Exercise objective: Everything from the line with "ob[key] = value" through the line with "made[o] = o.copy()" should be repeated exactly, both of those lines included, and nothing else.
--------------------------------------------------
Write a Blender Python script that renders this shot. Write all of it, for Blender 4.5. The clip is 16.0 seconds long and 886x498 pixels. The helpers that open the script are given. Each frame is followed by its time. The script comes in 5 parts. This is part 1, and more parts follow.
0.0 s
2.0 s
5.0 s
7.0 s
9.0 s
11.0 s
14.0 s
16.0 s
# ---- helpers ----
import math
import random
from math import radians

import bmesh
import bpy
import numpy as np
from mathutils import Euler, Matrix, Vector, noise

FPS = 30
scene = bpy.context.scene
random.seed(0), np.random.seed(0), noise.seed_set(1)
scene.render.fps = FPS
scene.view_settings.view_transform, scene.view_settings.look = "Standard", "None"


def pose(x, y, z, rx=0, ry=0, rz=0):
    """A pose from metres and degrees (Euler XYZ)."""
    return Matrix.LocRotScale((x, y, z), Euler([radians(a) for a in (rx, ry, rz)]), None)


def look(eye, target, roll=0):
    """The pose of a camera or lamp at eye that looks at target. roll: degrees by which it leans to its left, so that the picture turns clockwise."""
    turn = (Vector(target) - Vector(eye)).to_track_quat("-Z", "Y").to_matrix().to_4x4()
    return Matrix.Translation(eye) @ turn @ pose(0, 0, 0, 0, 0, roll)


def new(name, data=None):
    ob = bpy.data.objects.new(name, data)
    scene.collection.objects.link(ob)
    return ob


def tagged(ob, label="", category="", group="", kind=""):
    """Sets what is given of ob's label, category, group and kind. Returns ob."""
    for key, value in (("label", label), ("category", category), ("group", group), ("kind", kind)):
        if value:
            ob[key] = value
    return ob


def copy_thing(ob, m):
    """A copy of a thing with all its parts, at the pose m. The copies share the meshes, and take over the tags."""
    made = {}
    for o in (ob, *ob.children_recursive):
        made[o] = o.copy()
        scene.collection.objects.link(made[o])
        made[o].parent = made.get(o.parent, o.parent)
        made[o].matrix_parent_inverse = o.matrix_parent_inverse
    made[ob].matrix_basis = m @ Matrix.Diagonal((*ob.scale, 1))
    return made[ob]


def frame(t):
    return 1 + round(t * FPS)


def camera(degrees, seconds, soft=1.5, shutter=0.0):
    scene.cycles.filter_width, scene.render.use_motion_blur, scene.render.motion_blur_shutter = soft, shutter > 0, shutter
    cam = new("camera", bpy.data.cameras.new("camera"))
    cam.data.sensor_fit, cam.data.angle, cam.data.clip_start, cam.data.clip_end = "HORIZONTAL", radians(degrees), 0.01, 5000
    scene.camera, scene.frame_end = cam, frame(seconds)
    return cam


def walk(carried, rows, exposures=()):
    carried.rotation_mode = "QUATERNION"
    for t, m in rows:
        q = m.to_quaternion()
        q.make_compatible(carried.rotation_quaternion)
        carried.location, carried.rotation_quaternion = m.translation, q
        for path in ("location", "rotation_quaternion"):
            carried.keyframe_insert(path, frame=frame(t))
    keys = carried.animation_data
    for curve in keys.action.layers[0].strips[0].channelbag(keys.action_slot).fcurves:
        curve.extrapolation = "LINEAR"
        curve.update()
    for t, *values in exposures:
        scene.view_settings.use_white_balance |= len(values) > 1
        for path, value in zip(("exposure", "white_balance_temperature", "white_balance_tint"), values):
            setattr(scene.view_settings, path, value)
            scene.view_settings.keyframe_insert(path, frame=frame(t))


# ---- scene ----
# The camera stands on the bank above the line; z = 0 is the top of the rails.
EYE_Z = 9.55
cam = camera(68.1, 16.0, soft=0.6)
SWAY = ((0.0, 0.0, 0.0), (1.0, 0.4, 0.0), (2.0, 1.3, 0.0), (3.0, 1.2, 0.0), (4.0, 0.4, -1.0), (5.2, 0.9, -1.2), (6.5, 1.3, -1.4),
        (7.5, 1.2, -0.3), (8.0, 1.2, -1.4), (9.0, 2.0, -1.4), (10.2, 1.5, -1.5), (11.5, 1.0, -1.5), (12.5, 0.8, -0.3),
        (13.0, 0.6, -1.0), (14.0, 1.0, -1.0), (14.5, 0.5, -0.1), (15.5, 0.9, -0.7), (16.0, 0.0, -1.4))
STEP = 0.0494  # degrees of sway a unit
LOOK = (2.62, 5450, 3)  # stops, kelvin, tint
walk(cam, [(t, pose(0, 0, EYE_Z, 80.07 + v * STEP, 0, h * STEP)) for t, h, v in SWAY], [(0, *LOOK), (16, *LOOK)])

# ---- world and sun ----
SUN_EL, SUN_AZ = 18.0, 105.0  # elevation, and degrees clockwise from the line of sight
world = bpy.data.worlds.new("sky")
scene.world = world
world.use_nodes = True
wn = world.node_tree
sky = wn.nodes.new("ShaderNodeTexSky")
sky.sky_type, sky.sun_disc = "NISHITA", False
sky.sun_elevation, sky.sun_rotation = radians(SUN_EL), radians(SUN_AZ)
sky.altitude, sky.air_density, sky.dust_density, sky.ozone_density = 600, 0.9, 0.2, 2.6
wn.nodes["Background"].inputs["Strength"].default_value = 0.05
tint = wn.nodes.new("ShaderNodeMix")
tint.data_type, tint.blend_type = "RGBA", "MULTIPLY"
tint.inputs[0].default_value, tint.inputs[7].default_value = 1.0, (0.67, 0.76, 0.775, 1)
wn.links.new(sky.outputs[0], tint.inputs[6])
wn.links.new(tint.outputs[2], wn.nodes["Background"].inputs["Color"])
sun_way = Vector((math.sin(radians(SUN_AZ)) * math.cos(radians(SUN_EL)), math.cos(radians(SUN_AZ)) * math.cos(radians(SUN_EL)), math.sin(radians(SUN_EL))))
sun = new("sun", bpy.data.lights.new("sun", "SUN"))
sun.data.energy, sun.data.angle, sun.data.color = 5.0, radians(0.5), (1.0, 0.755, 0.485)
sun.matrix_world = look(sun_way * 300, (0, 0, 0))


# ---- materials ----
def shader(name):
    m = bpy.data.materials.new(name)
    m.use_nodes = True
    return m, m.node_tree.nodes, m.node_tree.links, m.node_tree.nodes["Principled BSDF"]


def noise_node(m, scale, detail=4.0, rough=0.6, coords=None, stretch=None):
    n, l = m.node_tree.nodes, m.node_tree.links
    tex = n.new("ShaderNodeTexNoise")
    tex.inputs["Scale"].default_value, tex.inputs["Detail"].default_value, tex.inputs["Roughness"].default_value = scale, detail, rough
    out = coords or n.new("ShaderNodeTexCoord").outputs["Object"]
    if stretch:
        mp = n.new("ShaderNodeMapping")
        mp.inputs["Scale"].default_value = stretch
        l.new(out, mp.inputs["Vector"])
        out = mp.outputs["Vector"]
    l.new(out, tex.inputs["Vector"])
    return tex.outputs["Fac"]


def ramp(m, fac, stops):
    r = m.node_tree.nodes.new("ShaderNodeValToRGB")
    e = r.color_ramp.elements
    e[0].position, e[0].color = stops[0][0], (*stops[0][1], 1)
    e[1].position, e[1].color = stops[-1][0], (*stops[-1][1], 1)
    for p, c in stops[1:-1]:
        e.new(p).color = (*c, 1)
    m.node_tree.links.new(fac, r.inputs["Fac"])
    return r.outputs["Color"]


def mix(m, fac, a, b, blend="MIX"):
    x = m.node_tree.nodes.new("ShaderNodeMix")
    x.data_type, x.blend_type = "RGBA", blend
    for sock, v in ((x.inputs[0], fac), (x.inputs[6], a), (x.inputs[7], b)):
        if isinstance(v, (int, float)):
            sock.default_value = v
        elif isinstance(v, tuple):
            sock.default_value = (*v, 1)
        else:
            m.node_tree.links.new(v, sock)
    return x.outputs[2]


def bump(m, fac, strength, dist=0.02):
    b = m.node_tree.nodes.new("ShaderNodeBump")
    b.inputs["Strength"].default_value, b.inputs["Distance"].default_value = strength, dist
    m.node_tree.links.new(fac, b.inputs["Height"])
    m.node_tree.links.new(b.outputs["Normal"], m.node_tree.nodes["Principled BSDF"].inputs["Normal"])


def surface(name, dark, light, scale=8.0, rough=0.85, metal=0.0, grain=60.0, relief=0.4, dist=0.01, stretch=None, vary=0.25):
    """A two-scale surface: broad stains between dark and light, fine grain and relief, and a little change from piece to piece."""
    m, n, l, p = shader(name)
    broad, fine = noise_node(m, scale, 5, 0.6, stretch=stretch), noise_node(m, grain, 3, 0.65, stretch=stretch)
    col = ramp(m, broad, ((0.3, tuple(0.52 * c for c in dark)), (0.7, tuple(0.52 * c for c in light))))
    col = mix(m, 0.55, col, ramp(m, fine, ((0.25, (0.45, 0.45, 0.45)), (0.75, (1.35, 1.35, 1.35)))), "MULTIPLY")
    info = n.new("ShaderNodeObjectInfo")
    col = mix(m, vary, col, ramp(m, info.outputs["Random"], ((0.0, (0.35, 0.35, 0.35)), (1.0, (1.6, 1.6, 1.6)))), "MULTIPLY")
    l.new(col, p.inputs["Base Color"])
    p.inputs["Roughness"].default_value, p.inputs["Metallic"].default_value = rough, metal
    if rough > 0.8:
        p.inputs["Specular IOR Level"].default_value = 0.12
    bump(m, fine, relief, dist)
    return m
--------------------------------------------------
Correct output:
            ob[key] = value
    return ob


def copy_thing(ob, m):
    """A copy of a thing with all its parts, at the pose m. The copies share the meshes, and take over the tags."""
    made = {}
    for o in (ob, *ob.children_recursive):
        made[o] = o.copy()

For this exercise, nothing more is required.